Но, так или иначе, к новой поре необходимо было привыкнуть и придать ей, по мере его возможностей, достойный облик. Ему подумалось, что недаром тибетские мудрецы воспринимали умирание как искусство. Сказка о современной Золушке закончилась, предстоит завершать сказку собственной жизни.
Нужно было, во всяком случае, привести в окончательный вид свои записи, и прежде всего эту странную историю его сердца. Однако с течением времени он заметил, что, подобно тому, как еще недавно ему было интересней вспоминать, чем записывать, ныне было интереснее думать, интереснее даже, чем вспоминать.
И чем требовательней становилась мысль, тем тревожнее было на душе. Так ли был он последователен в их споре, когда, утверждая, что главная ее забота – захват физического пространства, он с такою готовностью соглашался с нею, что у него самого – другая дорожка? Разве же путь, избранный им, не был какой-то иной ипостасью экстенсивного развития? Разве болезненная боязнь недостаточной реализованности, потребность заявить о себе книгой, теорией, идеей не привела бы, в конце концов, самым благородным манером все к тому же пространственному завоеванию? В чем же тогда суть полемики, так разъединившей их жизни?
Разумеется, различия были явственны, позиции вовсе не были схожи и выводы, к которым он был почти готов, носили слишком крайний характер, но в нем рождалось убеждение, что и оттенки, и оговорки, и прочие поиски равнодействующей были бы проявлением трусости.

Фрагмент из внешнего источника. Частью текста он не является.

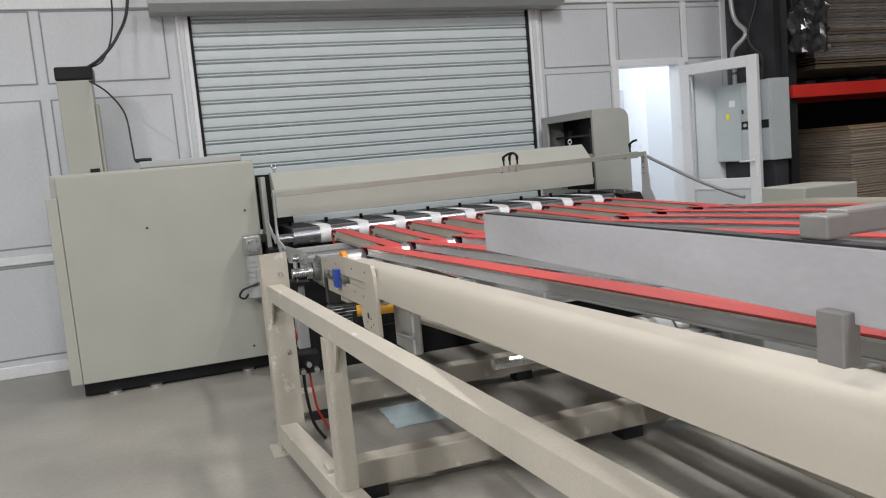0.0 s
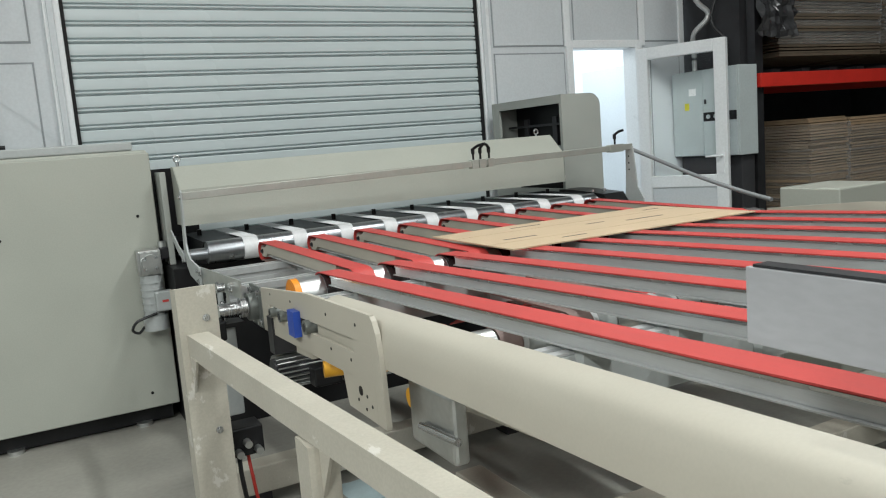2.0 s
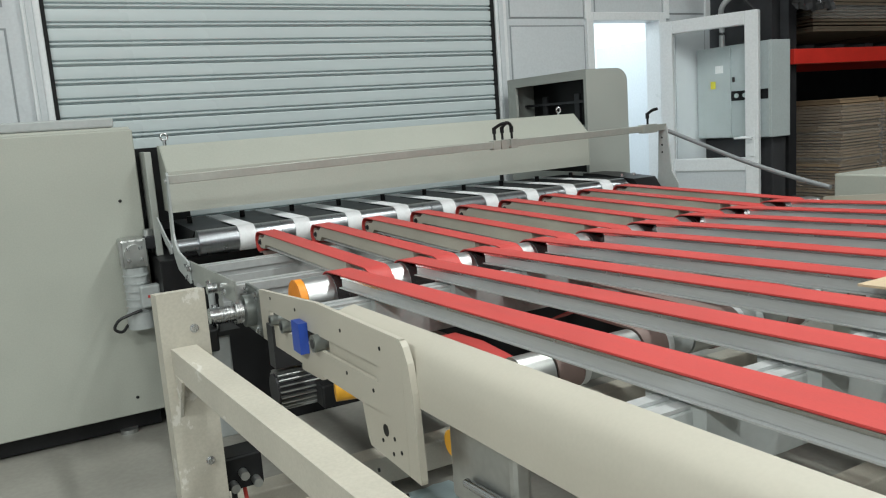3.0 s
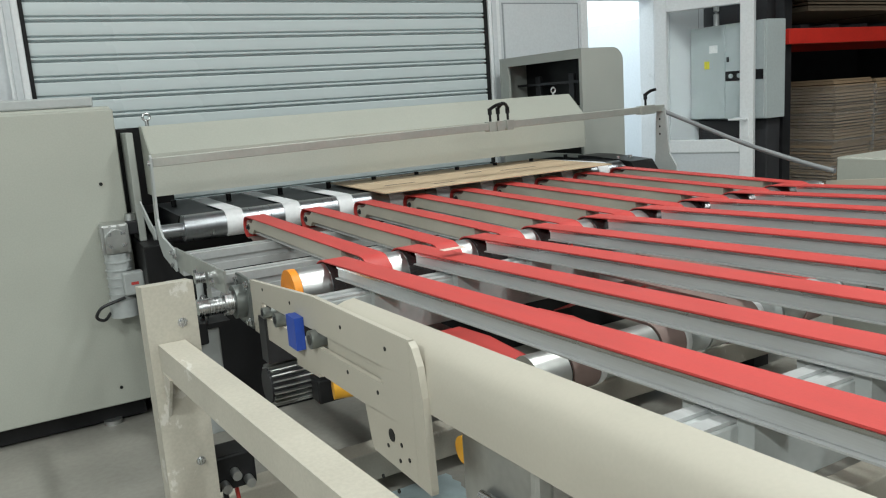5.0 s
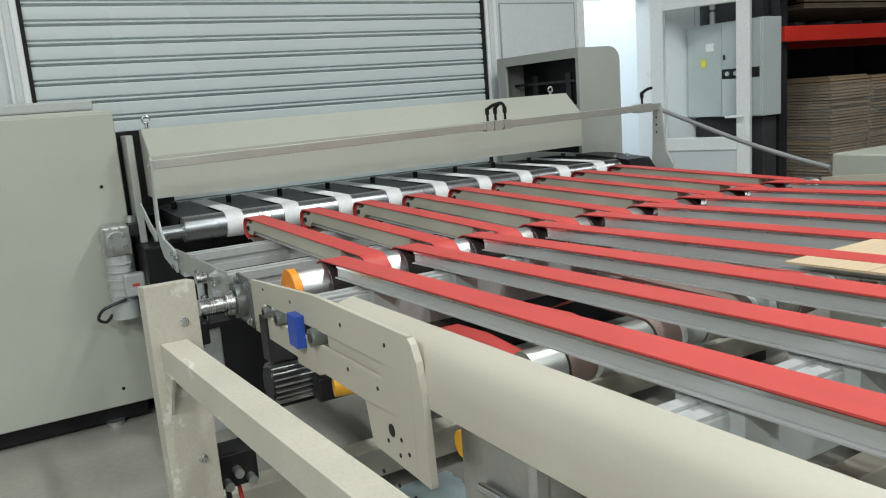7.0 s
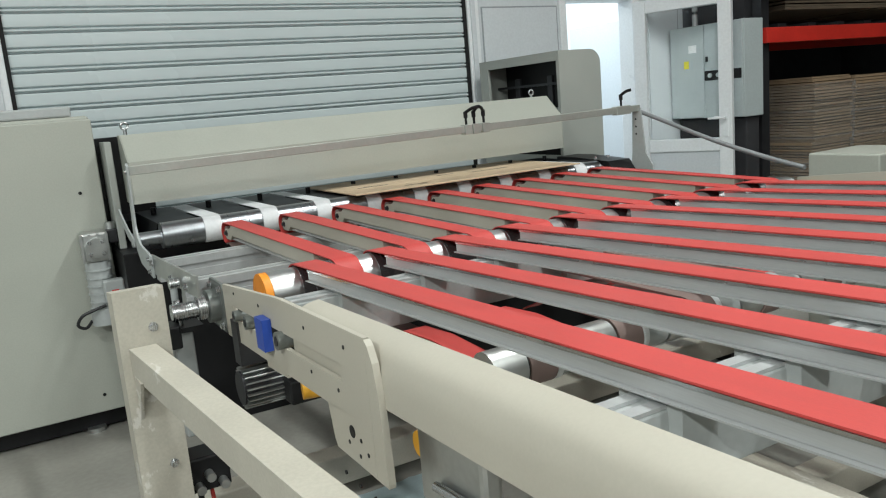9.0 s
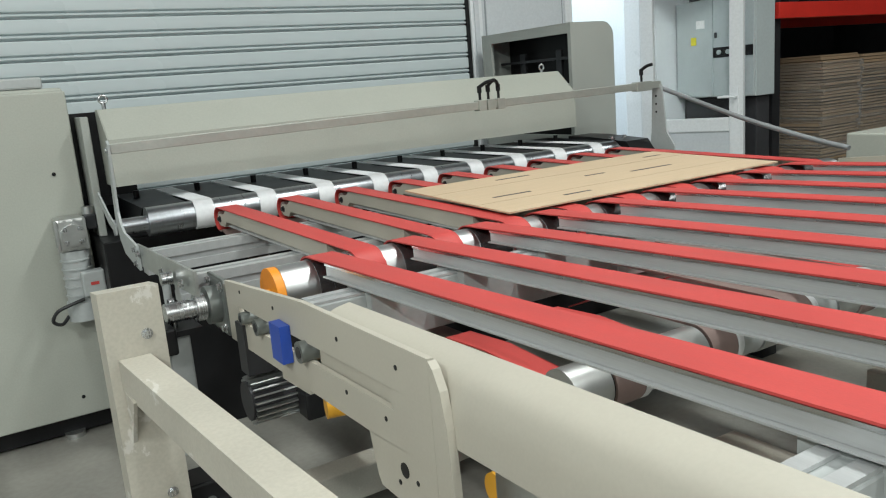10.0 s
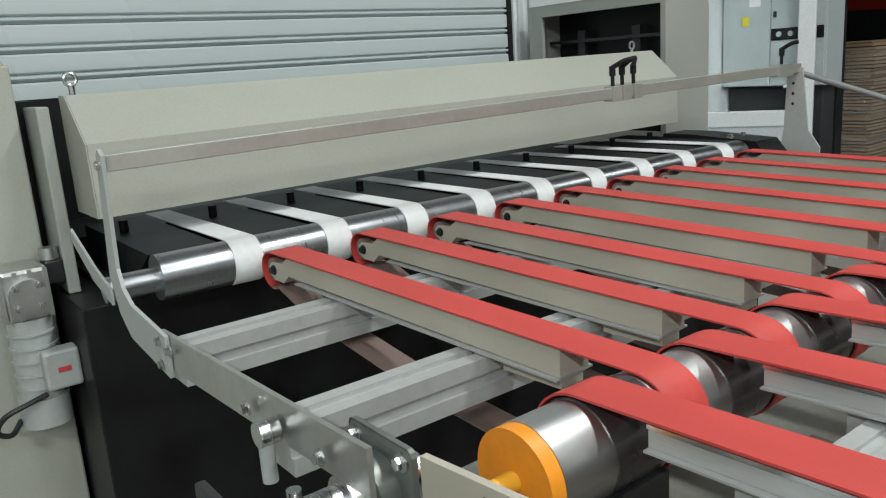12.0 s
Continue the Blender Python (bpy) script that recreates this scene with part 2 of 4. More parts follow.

Все больше предпринимал он усилий, чтобы избавить свои размышления от всего, что их уводило в сторону. Даже ручка стала ему помехой, чернила могли внезапно иссякнуть, карандаш казался надежней. Очень мешали и длинные фразы, теперь хватало нескольких слов, условных значков, одной-двух строчек. Вообще же он склонен был признать, что переоценивал значение слова – так часто оно приобретало самодовлеющее значение и скорее мешало мысли, чем помогало ее выразить. Поэтому он постепенно смирился с тем, что многое некогда начатое так и не будет завершено. Только заветную тонкую папочку открывал он порою с тоской и надеждой.